• Stated goal: What lines of the data hold the string "path"? Pull each one out.

• Information given:
•••••

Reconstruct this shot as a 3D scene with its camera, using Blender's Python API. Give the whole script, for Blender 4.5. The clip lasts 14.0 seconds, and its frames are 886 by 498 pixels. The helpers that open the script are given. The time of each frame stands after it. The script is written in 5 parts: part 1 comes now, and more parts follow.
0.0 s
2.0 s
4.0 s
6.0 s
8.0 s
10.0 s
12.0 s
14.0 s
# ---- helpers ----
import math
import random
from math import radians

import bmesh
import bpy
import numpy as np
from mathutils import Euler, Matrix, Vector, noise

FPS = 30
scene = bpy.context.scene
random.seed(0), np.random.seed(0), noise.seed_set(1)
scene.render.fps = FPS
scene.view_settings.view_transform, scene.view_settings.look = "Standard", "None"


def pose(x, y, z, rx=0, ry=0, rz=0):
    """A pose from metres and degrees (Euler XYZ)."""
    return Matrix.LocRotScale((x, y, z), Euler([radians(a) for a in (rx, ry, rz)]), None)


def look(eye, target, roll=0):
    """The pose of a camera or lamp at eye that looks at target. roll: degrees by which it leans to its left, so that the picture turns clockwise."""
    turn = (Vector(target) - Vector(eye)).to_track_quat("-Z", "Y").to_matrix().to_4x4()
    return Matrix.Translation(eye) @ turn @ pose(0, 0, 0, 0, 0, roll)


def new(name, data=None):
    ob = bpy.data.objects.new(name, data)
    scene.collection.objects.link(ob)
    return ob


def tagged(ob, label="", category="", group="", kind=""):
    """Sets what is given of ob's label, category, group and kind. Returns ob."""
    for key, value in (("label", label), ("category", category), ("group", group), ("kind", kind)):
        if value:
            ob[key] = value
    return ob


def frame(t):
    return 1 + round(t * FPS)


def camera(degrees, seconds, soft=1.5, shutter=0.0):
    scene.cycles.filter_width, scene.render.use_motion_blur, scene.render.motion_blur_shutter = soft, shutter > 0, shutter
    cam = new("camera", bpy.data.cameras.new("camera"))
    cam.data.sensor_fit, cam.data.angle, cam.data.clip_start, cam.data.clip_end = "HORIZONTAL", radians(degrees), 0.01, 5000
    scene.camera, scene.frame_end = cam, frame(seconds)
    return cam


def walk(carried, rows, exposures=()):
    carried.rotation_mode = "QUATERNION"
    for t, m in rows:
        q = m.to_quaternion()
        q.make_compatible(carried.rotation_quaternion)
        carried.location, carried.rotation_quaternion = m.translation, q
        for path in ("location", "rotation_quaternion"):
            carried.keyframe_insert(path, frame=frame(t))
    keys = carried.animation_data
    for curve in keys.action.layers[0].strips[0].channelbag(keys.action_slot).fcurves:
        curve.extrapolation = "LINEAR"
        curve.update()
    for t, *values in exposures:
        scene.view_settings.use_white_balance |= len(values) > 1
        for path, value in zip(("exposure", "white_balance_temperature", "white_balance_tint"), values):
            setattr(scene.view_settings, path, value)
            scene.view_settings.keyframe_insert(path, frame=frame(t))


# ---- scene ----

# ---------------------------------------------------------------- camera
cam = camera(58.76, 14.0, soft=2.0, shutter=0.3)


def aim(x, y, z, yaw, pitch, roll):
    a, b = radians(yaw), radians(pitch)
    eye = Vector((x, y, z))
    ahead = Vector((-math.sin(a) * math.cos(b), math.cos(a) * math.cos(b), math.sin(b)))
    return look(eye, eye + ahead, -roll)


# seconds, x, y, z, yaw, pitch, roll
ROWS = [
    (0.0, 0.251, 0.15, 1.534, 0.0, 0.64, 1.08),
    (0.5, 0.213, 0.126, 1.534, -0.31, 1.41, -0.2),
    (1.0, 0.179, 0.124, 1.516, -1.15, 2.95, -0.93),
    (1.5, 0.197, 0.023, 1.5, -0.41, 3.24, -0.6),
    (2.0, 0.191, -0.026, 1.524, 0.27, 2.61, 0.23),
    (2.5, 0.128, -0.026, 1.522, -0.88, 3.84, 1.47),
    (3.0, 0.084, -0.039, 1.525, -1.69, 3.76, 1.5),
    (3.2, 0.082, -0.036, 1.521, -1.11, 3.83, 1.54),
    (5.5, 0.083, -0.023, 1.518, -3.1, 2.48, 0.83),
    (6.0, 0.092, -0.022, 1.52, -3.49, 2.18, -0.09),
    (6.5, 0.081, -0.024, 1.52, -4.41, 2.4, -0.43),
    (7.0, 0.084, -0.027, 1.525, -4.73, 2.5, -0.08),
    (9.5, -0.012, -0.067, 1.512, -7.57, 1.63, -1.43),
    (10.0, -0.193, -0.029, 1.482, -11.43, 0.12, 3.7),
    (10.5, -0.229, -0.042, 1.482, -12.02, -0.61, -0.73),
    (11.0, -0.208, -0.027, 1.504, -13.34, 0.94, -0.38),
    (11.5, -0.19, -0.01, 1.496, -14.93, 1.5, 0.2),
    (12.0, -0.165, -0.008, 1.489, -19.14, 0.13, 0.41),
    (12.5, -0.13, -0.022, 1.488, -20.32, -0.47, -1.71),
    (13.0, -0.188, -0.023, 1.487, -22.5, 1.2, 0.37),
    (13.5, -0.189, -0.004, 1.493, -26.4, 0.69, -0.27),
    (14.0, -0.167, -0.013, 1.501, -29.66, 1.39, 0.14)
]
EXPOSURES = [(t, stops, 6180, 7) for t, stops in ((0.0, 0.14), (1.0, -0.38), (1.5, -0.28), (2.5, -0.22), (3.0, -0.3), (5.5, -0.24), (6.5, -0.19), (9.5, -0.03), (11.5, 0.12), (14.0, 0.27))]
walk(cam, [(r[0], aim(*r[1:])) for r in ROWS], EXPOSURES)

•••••

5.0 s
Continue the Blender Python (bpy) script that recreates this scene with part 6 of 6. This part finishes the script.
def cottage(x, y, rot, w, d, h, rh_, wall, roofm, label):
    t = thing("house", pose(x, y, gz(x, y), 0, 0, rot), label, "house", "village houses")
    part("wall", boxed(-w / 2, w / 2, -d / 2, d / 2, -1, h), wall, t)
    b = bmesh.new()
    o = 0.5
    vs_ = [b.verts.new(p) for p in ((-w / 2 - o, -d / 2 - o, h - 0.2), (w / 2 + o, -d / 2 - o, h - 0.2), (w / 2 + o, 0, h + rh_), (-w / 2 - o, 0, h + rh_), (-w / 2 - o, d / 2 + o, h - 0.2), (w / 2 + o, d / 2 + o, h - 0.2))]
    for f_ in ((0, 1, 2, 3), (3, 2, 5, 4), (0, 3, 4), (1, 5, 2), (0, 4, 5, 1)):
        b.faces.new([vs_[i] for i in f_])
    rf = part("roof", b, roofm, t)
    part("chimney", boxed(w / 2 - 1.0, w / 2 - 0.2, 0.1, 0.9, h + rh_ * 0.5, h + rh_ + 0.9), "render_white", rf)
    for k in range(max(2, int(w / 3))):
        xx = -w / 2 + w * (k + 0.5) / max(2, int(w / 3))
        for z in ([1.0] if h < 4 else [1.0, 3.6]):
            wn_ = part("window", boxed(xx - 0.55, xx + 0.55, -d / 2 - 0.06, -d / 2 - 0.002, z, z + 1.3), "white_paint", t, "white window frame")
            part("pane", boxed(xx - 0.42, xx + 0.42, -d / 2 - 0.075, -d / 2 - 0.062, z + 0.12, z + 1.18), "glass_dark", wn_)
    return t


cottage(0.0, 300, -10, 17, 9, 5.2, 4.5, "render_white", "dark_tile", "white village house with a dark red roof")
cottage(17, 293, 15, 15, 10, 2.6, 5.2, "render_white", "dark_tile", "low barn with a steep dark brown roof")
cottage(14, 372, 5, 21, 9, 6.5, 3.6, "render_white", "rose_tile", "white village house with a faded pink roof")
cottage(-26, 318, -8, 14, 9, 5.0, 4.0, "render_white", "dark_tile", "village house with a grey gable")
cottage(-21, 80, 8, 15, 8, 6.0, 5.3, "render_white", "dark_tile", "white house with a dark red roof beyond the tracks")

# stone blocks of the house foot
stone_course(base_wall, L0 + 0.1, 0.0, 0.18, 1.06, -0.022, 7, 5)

•••••

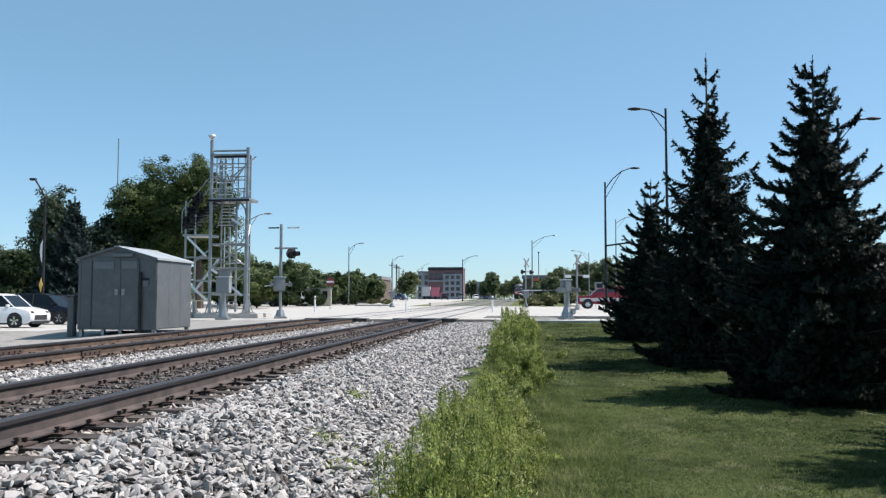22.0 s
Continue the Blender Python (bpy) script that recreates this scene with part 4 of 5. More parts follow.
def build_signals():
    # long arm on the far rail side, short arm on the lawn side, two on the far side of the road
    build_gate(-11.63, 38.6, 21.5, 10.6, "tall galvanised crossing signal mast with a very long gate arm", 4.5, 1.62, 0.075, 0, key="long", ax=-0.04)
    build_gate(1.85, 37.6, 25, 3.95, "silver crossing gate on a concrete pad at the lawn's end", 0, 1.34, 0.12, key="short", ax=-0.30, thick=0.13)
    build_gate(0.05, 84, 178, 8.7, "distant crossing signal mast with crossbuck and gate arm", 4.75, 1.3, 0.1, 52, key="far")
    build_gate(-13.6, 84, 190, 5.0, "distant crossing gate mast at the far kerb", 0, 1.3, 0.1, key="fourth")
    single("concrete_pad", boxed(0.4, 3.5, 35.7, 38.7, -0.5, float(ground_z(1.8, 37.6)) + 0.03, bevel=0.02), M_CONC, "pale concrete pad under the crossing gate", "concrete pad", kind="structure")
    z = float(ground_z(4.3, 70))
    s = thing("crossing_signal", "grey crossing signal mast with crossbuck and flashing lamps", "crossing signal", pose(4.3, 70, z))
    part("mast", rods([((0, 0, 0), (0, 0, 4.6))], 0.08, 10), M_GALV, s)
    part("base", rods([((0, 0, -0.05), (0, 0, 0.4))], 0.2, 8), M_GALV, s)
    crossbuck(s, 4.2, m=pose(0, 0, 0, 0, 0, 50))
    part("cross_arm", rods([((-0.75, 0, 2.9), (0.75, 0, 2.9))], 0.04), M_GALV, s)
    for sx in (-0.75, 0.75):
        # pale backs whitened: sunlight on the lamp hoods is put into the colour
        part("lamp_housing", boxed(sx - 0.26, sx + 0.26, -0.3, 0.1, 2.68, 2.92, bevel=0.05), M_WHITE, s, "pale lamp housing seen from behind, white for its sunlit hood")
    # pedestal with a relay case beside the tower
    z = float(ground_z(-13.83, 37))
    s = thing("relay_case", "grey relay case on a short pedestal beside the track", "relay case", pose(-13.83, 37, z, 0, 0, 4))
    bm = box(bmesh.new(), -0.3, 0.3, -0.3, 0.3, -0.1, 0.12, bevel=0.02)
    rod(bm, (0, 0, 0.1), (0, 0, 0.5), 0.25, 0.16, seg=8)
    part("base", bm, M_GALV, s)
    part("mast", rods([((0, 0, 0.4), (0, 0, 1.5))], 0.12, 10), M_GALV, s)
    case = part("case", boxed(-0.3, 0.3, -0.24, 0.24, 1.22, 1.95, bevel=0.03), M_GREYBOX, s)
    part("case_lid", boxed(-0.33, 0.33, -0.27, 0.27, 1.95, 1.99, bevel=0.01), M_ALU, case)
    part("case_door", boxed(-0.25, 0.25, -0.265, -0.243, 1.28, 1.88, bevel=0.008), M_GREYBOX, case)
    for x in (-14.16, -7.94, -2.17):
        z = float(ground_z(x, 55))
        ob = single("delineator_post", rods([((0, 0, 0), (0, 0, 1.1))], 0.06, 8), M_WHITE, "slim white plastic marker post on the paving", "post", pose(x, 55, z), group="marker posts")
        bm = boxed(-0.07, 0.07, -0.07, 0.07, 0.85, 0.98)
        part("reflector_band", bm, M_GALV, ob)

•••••

• Solution:
        for path in ("location", "rotation_quaternion"):
            carried.keyframe_insert(path, frame=frame(t))
        for path, value in zip(("exposure", "white_balance_temperature", "white_balance_tint"), values):
            setattr(scene.view_settings, path, value)
            scene.view_settings.keyframe_insert(path, frame=frame(t))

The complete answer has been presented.